— start EXERCISE MATERIAL —

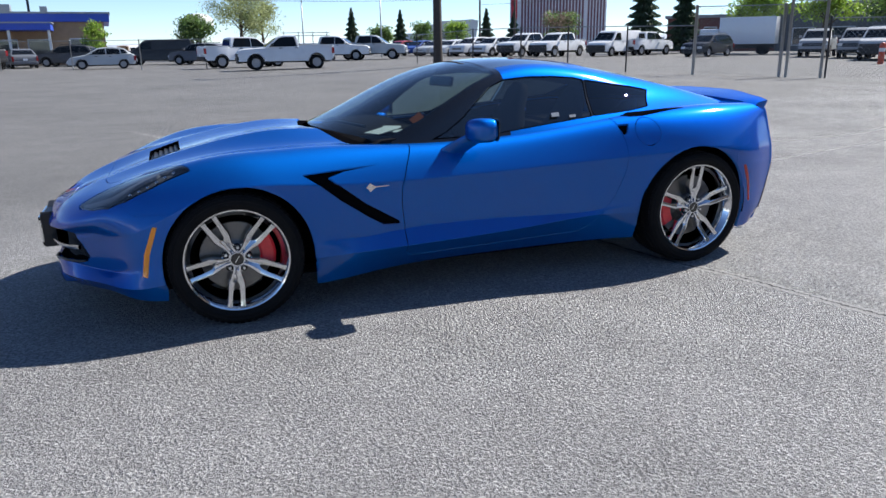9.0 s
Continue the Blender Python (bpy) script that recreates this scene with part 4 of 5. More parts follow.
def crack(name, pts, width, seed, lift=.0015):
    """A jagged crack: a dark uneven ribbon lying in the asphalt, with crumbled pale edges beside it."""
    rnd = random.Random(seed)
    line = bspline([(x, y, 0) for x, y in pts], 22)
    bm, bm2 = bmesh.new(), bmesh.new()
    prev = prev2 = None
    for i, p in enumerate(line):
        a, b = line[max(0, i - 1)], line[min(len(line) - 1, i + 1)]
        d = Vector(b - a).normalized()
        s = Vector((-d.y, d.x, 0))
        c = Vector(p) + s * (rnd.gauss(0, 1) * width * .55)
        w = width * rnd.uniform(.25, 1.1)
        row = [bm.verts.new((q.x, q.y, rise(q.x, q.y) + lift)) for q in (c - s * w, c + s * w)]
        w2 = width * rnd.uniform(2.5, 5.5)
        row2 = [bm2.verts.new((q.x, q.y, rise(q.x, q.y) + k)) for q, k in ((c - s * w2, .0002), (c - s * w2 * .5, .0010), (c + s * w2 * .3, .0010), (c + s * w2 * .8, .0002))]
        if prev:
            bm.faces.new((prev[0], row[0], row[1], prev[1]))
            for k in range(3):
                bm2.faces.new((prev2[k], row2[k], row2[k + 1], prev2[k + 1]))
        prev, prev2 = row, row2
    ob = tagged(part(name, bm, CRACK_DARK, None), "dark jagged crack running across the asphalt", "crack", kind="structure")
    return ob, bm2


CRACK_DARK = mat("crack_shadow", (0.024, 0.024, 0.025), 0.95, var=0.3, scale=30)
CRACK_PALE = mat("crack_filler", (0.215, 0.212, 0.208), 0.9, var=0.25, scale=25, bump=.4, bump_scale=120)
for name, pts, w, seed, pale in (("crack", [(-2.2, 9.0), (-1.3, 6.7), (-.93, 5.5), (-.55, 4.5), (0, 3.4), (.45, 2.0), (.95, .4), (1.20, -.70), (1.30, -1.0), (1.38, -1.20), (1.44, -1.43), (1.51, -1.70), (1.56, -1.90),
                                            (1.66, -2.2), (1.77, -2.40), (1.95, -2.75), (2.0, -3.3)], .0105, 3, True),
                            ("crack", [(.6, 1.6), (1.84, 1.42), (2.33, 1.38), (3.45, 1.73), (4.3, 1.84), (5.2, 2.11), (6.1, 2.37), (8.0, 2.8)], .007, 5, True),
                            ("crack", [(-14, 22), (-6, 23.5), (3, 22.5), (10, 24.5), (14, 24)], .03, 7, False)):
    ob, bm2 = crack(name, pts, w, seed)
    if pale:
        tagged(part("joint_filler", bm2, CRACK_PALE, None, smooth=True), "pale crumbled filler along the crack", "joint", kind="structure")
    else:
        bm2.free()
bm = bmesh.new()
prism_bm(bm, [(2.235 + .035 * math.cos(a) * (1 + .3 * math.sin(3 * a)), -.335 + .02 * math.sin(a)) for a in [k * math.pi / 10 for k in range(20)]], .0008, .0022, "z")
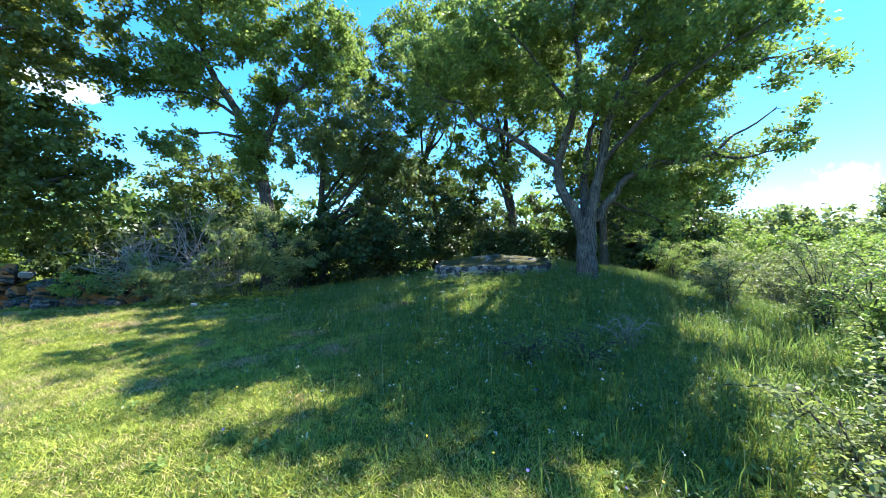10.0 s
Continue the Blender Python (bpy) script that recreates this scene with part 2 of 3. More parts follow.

— end EXERCISE MATERIAL —

● TASK OBJECTIVE: Drop the pictures and reproduce the rest of the entries above exactly.

● ANSWER TO THIS PROBLEM:
9.0 s
Continue the Blender Python (bpy) script that recreates this scene with part 4 of 5. More parts follow.
def crack(name, pts, width, seed, lift=.0015):
    """A jagged crack: a dark uneven ribbon lying in the asphalt, with crumbled pale edges beside it."""
    rnd = random.Random(seed)
    line = bspline([(x, y, 0) for x, y in pts], 22)
    bm, bm2 = bmesh.new(), bmesh.new()
    prev = prev2 = None
    for i, p in enumerate(line):
        a, b = line[max(0, i - 1)], line[min(len(line) - 1, i + 1)]
        d = Vector(b - a).normalized()
        s = Vector((-d.y, d.x, 0))
        c = Vector(p) + s * (rnd.gauss(0, 1) * width * .55)
        w = width * rnd.uniform(.25, 1.1)
        row = [bm.verts.new((q.x, q.y, rise(q.x, q.y) + lift)) for q in (c - s * w, c + s * w)]
        w2 = width * rnd.uniform(2.5, 5.5)
        row2 = [bm2.verts.new((q.x, q.y, rise(q.x, q.y) + k)) for q, k in ((c - s * w2, .0002), (c - s * w2 * .5, .0010), (c + s * w2 * .3, .0010), (c + s * w2 * .8, .0002))]
        if prev:
            bm.faces.new((prev[0], row[0], row[1], prev[1]))
            for k in range(3):
                bm2.faces.new((prev2[k], row2[k], row2[k + 1], prev2[k + 1]))
        prev, prev2 = row, row2
    ob = tagged(part(name, bm, CRACK_DARK, None), "dark jagged crack running across the asphalt", "crack", kind="structure")
    return ob, bm2


CRACK_DARK = mat("crack_shadow", (0.024, 0.024, 0.025), 0.95, var=0.3, scale=30)
CRACK_PALE = mat("crack_filler", (0.215, 0.212, 0.208), 0.9, var=0.25, scale=25, bump=.4, bump_scale=120)
for name, pts, w, seed, pale in (("crack", [(-2.2, 9.0), (-1.3, 6.7), (-.93, 5.5), (-.55, 4.5), (0, 3.4), (.45, 2.0), (.95, .4), (1.20, -.70), (1.30, -1.0), (1.38, -1.20), (1.44, -1.43), (1.51, -1.70), (1.56, -1.90),
                                            (1.66, -2.2), (1.77, -2.40), (1.95, -2.75), (2.0, -3.3)], .0105, 3, True),
                            ("crack", [(.6, 1.6), (1.84, 1.42), (2.33, 1.38), (3.45, 1.73), (4.3, 1.84), (5.2, 2.11), (6.1, 2.37), (8.0, 2.8)], .007, 5, True),
                            ("crack", [(-14, 22), (-6, 23.5), (3, 22.5), (10, 24.5), (14, 24)], .03, 7, False)):
    ob, bm2 = crack(name, pts, w, seed)
    if pale:
        tagged(part("joint_filler", bm2, CRACK_PALE, None, smooth=True), "pale crumbled filler along the crack", "joint", kind="structure")
    else:
        bm2.free()
bm = bmesh.new()
prism_bm(bm, [(2.235 + .035 * math.cos(a) * (1 + .3 * math.sin(3 * a)), -.335 + .02 * math.sin(a)) for a in [k * math.pi / 10 for k in range(20)]], .0008, .0022, "z")
10.0 s
Continue the Blender Python (bpy) script that recreates this scene with part 2 of 3. More parts follow.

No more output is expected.